All The Light We Cannot See
Anthony Doerr


I don't know where to begin. This book is full of plots and twists along with very detailed descriptive narrative. It's easy to see why Anthony Doerr won the Pulitizer. I enjoyed the book, even though I struggled with some of the French and German names.

The story centers around two main characters. Marie-Laure LeBlanc, a young French blind girl, and Werner, a young man who self-taught himself how to fix radios. A talent that changed his life.

Werner, an orphan, lived in a home with his sister Jutta. A Protestant nun ran the household. Radios were the main form of communication in 1934. Werner found a broken one and managed to make it work. They would listen to a Frenchman on the radio in the evenings.Thereafter, he became known in the neighborhood as the 'boy who could fix radios' so people would ask him to fix their broken ones. Eventually, the Germans found out, and they sent him to a German school and, in time, that led to his induction in the German forces.

The sub-plot of the story revolves around a blue stone. The story of the blue stone is introduced in the first chapter telling how a prince accidently found the stone in a river bed. The stone, known as the Sea of Flames is rumored to enable its owner to live forever but misfortunes would fall on all of the owners loved ones. No one knows what happened to the stone until it turned up again in India, and then was transported to Europe. The stone finally made its way to the museum where Marie-Laurie's father works, it was locked up in a vault.

It's impossible to say who the hero was in this complicated book but I think it was Marie-Laure LeBlanc. Marie lived with her father, Monsieur LeBlanc, in France, at the beginning of WWII; she becomes blind but her father has trained her well in how to move throughout the city, even fashioning a miniature of the city out of paper. Marie's father can be credited for making her as self-sufficient as possible by constantly putting something in her hands to feel, and making her study Braille. Her father gives her Around the World in 80 Days and she reads the story over and over. Monsieur LeBlanc is an expert at making wooden boxes that can be tricky to open and he gives Marie-Laure one each year for her birthday. He takes her on walks in the city until she can navigate on her own. Marie-Laure is extremely interested in shells of the sea and snails. Marie-Laure's father is the principal locksmith in the Museum National dHistorie Naturelle. Marie-Laure is familiar with the museum as she goes to work with her father each day.

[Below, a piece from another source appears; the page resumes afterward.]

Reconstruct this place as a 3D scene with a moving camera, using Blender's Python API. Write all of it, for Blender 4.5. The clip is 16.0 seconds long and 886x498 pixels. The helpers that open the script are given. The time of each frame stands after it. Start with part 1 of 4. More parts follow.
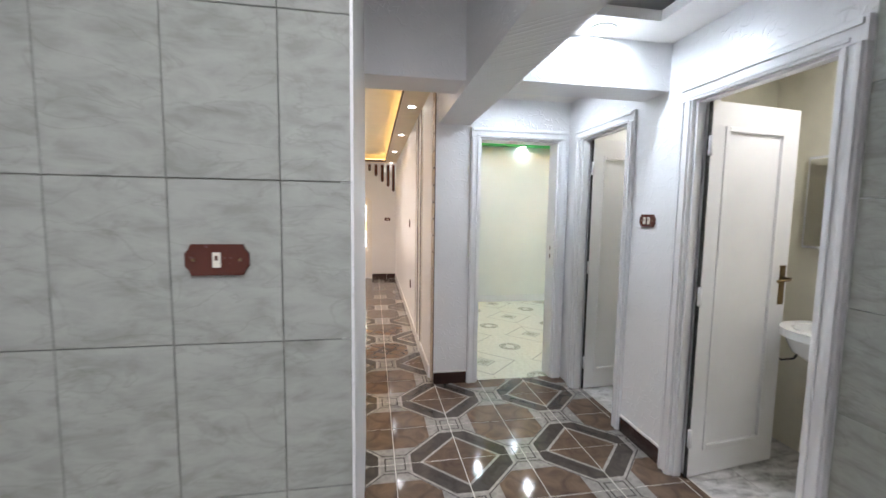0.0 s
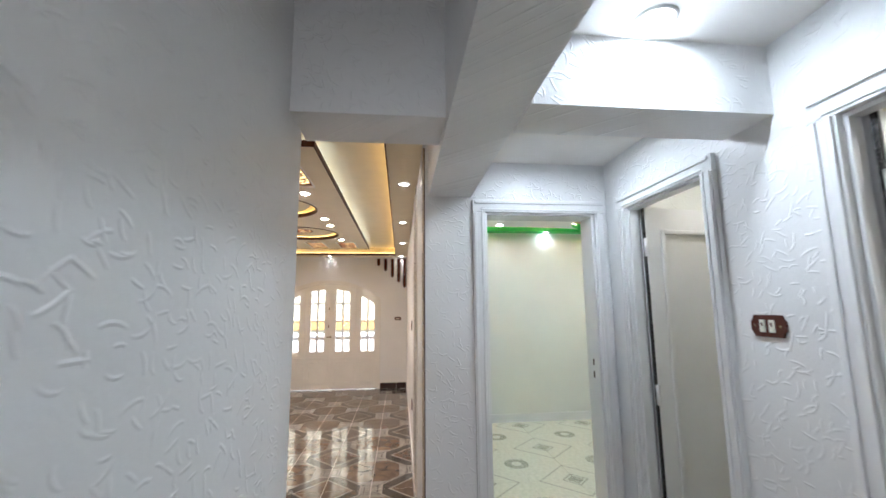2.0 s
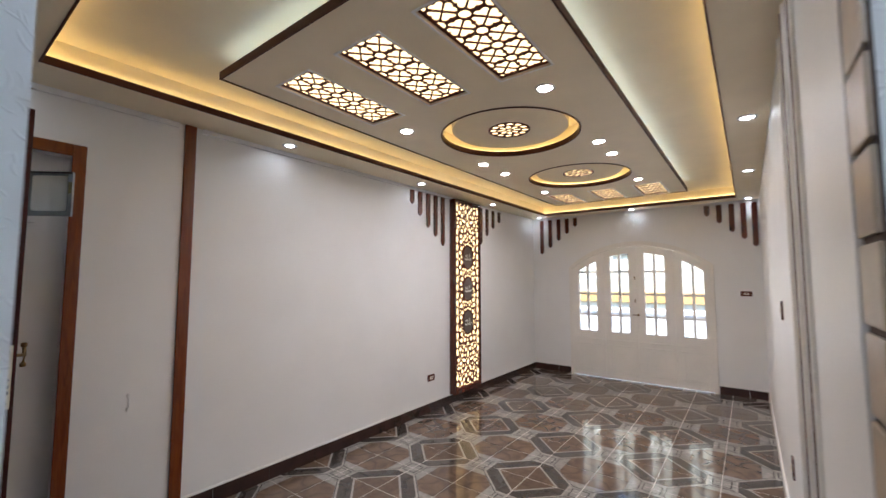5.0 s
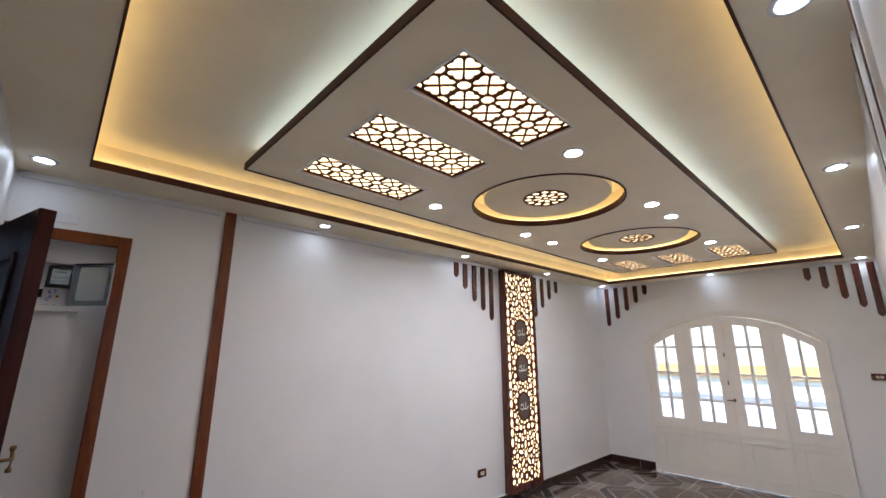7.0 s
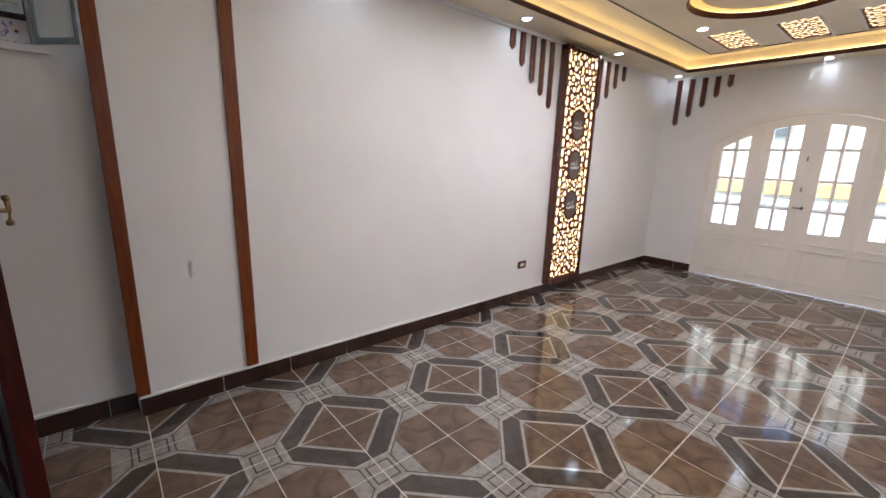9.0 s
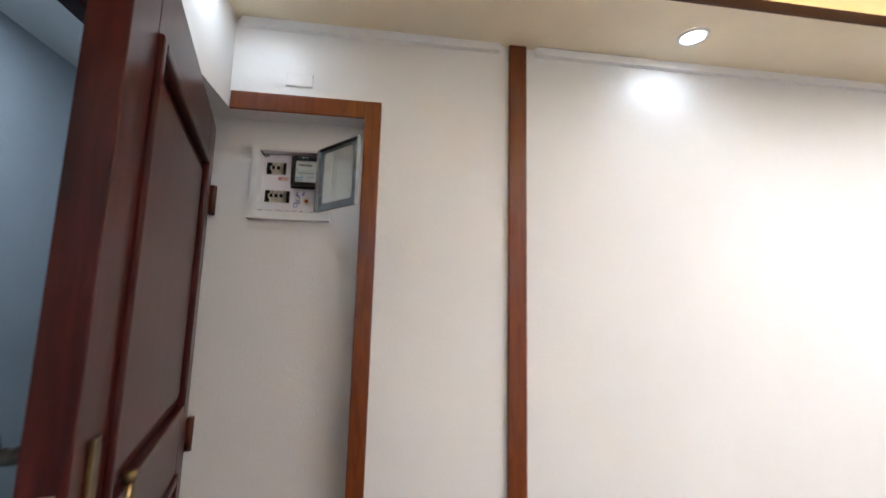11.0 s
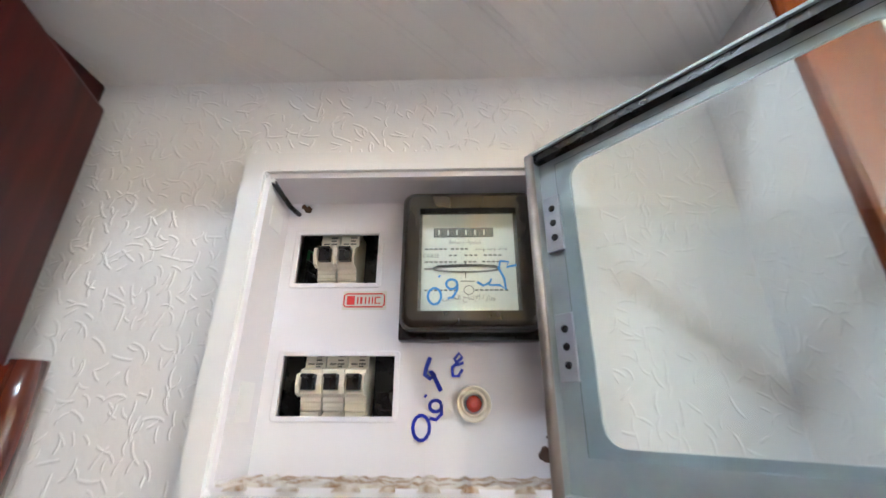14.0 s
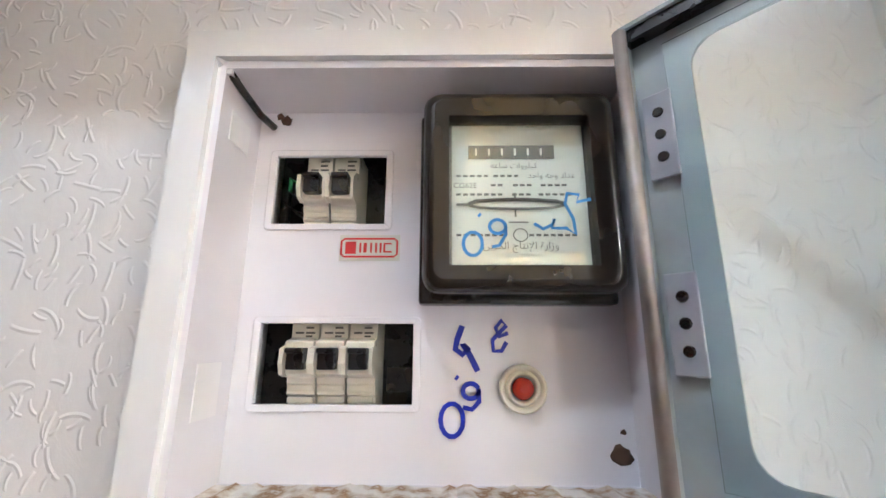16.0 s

The war nears and the museum packs up it's valuables. They make three copies of the Sea of Flames stone and send them off with museum employees. No one knows who has the original one. Marie-Laure and her father leave France and find their way to a reclusive uncle where they take up refuge.

Another main character in the book that drives the story is Rumpel, a German officer. Rumpel is dying and he finds out that the Sea of Flames is in the posession of one of the museum's employees. He wants the stone, believing that it will give him everlasting life. Throughout the story Rumpel searches for the stone, finally ending up at the home of Marie-Laure's uncle who by that time had also disappeared fron the home. Marie-Laure's father had been sent away to a prison some time before that.

Werner and Marie-Laure's lives are briefly brought together when she finds herself alone in the attic of the home of her uncle knowing that Rumpel is within the home looking for the stone. Marie-Laure has had enough of hiding and she turns on the radio in the attic and starts reading the book 20 Thousand Leagues Under the Sea.Werner, who has been buried in a collapsed house listens to the broadcast and when he is freed, he searchs for her with his talent for finding people. When he finds out where she is, he breaks into the home, killing Rumpel and saving Marie-Laure. Werner has fallen in love with her but he bravely escorts her to the townspeople who are leaving the city. They make one stop before they part, she asks him to throw the miniature house, containing the stone, in the sea.

Werner doesn't live much longer after that day, he loses his life when he steps on a mine.

Marie-Laure finally finds her uncle again and he sends her to school where she becomes educated in mollusks and creatures of the sea. She has a child. Years later, she meets Werner's sister who brings her the key from the miniature house that had been delivered to her. You leave the story wondering if Werner went back and got the stone or why he ended up with the key in his posession.